I LOVED this book. I haven’t read the first book, United States of Japan, and you don’t need to – this adventure takes place in the same universe, but Makoto’s story is entirely his own. (You can bet that I’ve just requested it for myself, and put both books in order cart for the library, though.) There’s fantastic action and world-building; gratuitous mech battles; intrigue, and strong characters. Peter Tieryas creates some wonderfully strong, intelligent female characters and gives his male characters empathy and feeling. Pacific Rim fans, Harry Turtledove fans, and Man in the High Castle fans will dive right into this series, and so will your anime and manga fans. I’ve already booktalked this one to a teen at my library; he fully expects this to be waiting here for him when it hits shelves on September 18th.

Get your geek on and booktalk/display with Garrison Girl and some gundam manga.

Posted in picture books, Preschool Reads

Rusty the Squeaky Robot wants to be your friend!

Rusty the Squeaky Robot, by Neil Clark, (Apr. 2018, words & pictures), $17.95, ISBN: 9781910277522

Recommended for readers 3-6

Rusty is a friendly robot who’s uncomfortable with the way he sounds. He squeaks, and he really doesn’t like it: “If he couldn’t like his squeak/Then he couldn’t like himself”; he’s really letting this squeak get him down. Luckily, the other robots on on Planet Robotone are there to show him that everyone’s got something to make them different, whether they Squeak!, Boom!, Twang!, or Hoot!, and when differences come together, they can create some great music!

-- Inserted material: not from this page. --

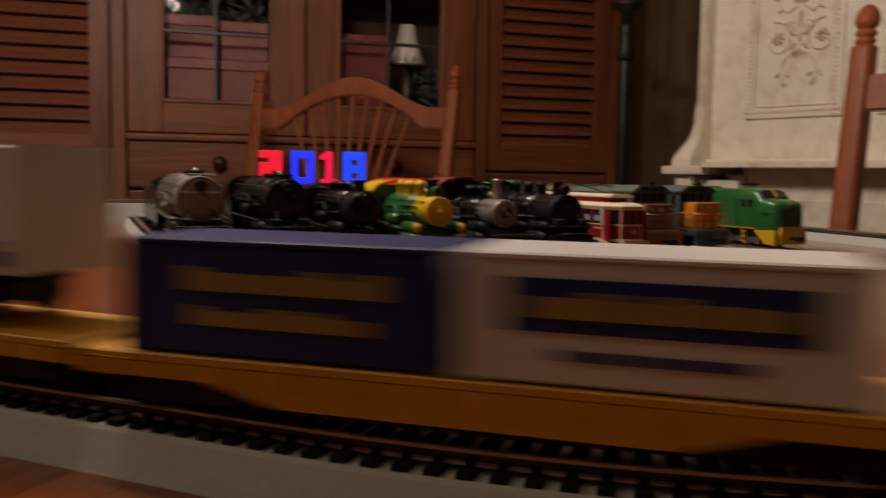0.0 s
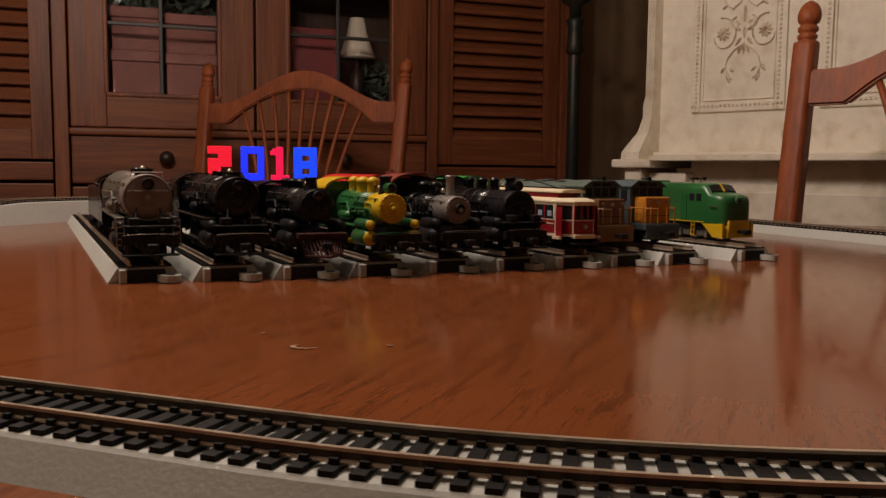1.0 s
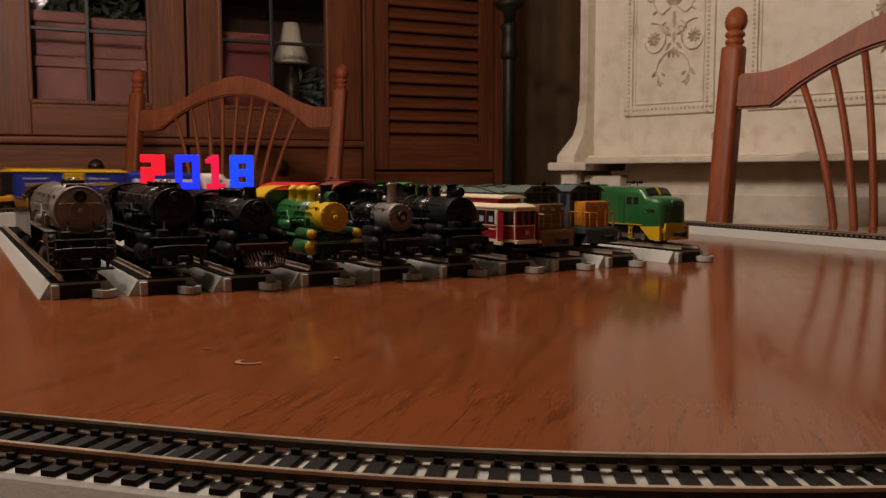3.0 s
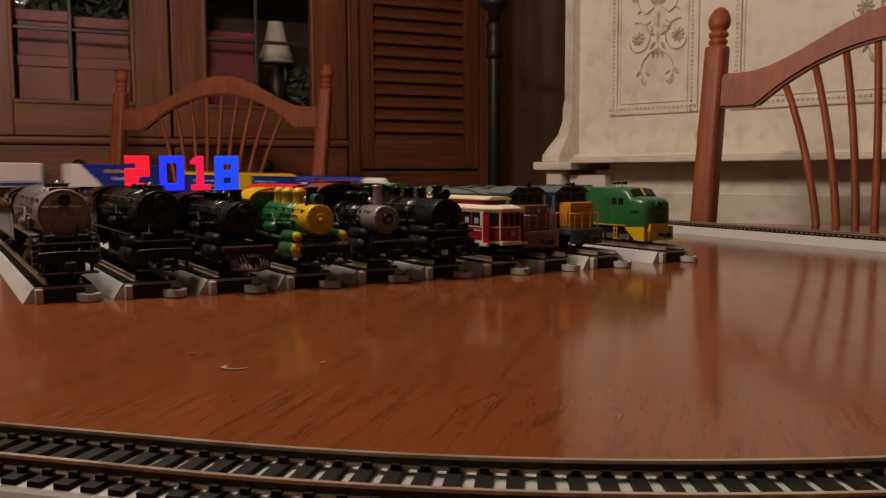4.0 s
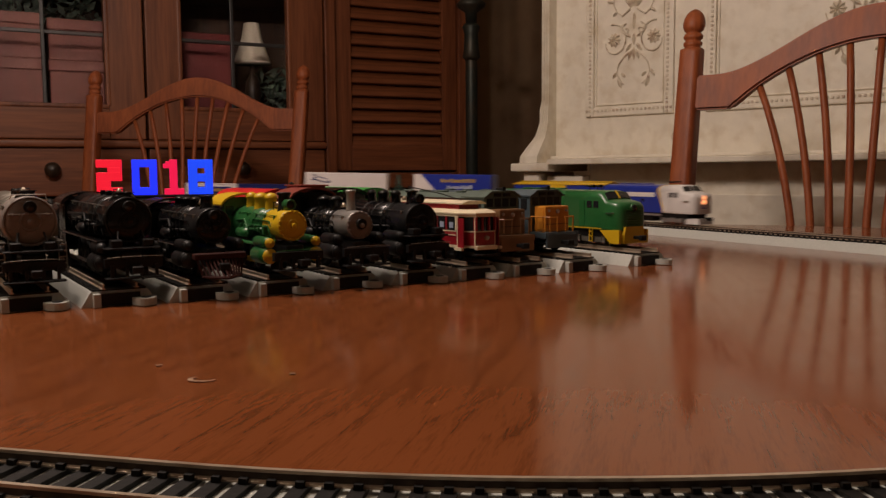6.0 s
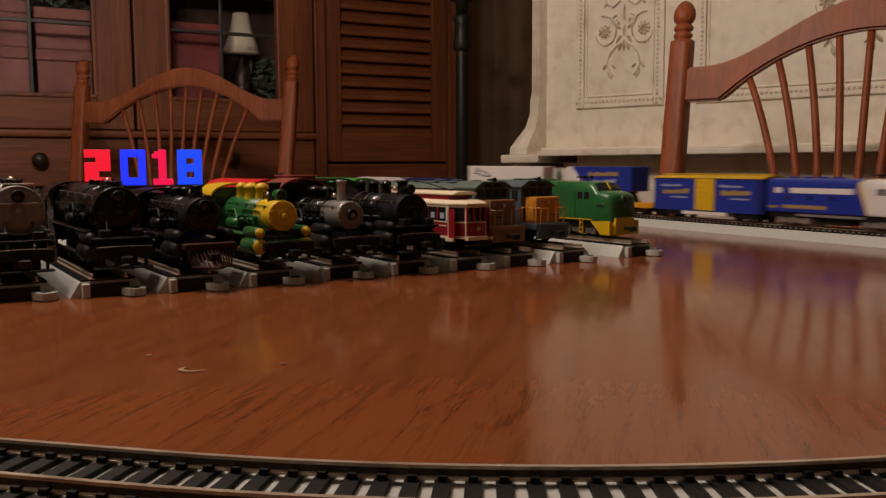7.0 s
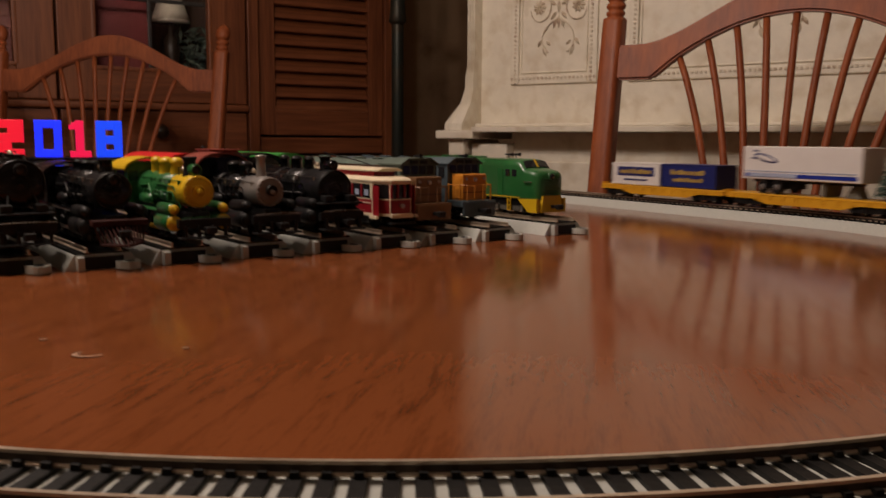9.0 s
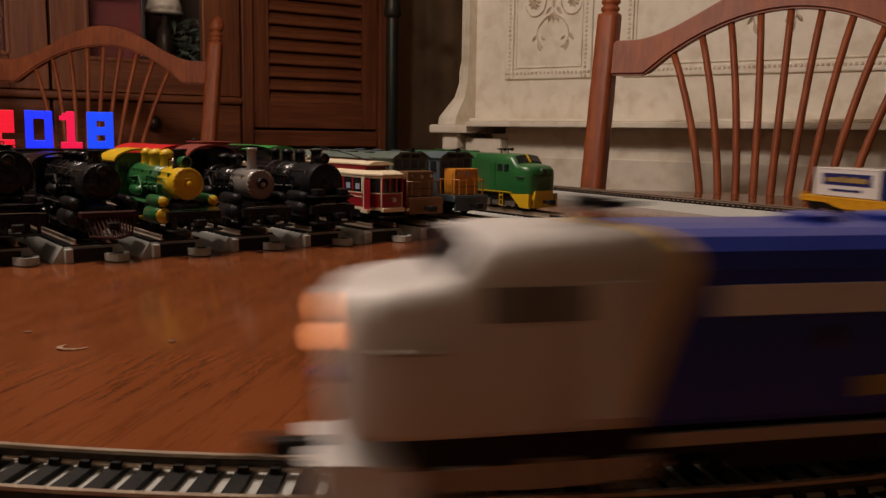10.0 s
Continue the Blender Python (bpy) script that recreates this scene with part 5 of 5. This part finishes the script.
# ---- the lit year figures behind the engines ----
def year_figures():
    m = pose(-0.145, 0.936, 0, 0, 0, 12)
    ob = thing("figure_stand", m, "low black stand behind the engines carrying lit figures", "stand")
    part("block", box(-0.066, 0.066, -0.012, 0.018, 0.0, 0.050, 0.002), BLACKM, ob)
    part("cap", box(-0.067, 0.067, -0.013, 0.019, 0.0502, 0.0516, 0.0005), BLACKM, ob)
    shapes = {
        "two": [(0, 4.6, 4, 5.9), (1.75, 3.75, 4, 4.65), (0, 2.35, 4, 3.8), (0, 1.25, 2.2, 2.4), (0, 0, 4, 1.3)],
        "zero": [(0, 0, 1.2, 5.9), (2.8, 0, 4, 5.9), (1.15, 0, 2.85, 1.25), (1.15, 4.65, 2.85, 5.9)],
        "one": [(1.1, 0.9, 2.35, 5.9), (0.2, 0, 3.4, 1.0), (0.1, 4.45, 1.15, 5.2), (0.5, 5.15, 1.15, 5.6)],
        "eight": [(0, 0, 1.45, 5.9), (2.75, 0, 4, 5.9), (1.4, 0, 2.8, 1.2), (1.4, 2.15, 2.8, 3.5), (1.4, 4.45, 2.8, 5.9)],
    }
    for name, x, mat, colour in (("two", -0.0605, LED_RED, "red"), ("zero", -0.0245, LED_BLUE, "blue"), ("one", 0.0075, LED_PINK, "pinkish red"), ("eight", 0.0345, LED_AZURE, "blue")):
        fig = thing("lit_figure", m @ Matrix.Translation((x, 0, 0.0518)), "glowing %s plastic figure %s on a black stand" % (colour, name), "light figure", "figures of the year")
        u = 0.0065
        bm = bmesh.new()
        for a, b, c, d in shapes[name]:
            box(a * u, c * u, -0.005, 0.005, b * u, d * u, 0.0004, bm, 1)
        part("lit_face", bm, mat, fig)


display_trains()
year_figures()

LOCO = cab_unit("white and blue streamlined diesel locomotive with lit orange headlight", pose(0, 0, RAIL_TOP), "fleet")
FLATS = [flatcar()]
FLATS += [copy_thing(FLATS[0], pose(0, 0, RAIL_TOP)) for _ in range(2)]
# car, place of its origin behind the boxcar's front end, shift of the origin from its middle, distance between trucks
TRAIN = [(LOCO, 0.166, 0.080, 0.096), (boxcar(), -0.071, 0.0, 0.108)]
for ob, c in ((FLATS[0], -0.239), (trailer("blue", "blue semi-trailer with a white slanted end on a flatcar"), -0.239),
              (FLATS[1], -0.411), (trailer("white", "white semi-trailer with a navy airship emblem on a flatcar"), -0.411), (toy_tree(), -0.411),
              (FLATS[2], -0.583), (container(0.0385, NAVY, "blue container with gold lettering on a yellow flatcar", False), -0.583),
              (container(-0.0335, TRAINWHITE, "white container with a navy name panel on a yellow flatcar", True), -0.583)):
    TRAIN.append((ob, c, 0.0, 0.112))
FIRST, SPEED = 2.426, 0.27


def motions():
    for ob, place, back, base in TRAIN:
        rows = []
        for k in range(51):
            t = k * 0.2
            s = FIRST + SPEED * (t - 7.0) + np.interp(t, (0.0, 0.6, 4.0, 7.0, 9.0, 10.0), (0.0055, 0.012, 0.0, 0.0, 0.008, -0.0035)) + place - back
            a, b = on_loop(s + base / 2), on_loop(s - base / 2)
            d = (a - b).normalized()
            m = (a + b) / 2 + d * back
            za, zb = rise(a), rise(b)
            tilt = math.degrees(math.atan2(za - zb, base))
            rows.append((t, pose(m.x, m.y, RAIL_TOP + (za + zb) / 2 + back * (za - zb) / base, 0, -tilt, math.degrees(math.atan2(d.y, d.x)))))
        walk(ob, rows)


motions()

This is such a positive story about owning one’s own individuality and embracing diversity. It’s a positive story about friendship, sending a message to kids about empathy and acceptance. The rhyming text is light and fun, inviting kids to move with the words, and the retro artwork is bright and fun, with basic black fonts setting the story apart from the big, colorful sounds each robot makes. Robot fans will love this upbeat story!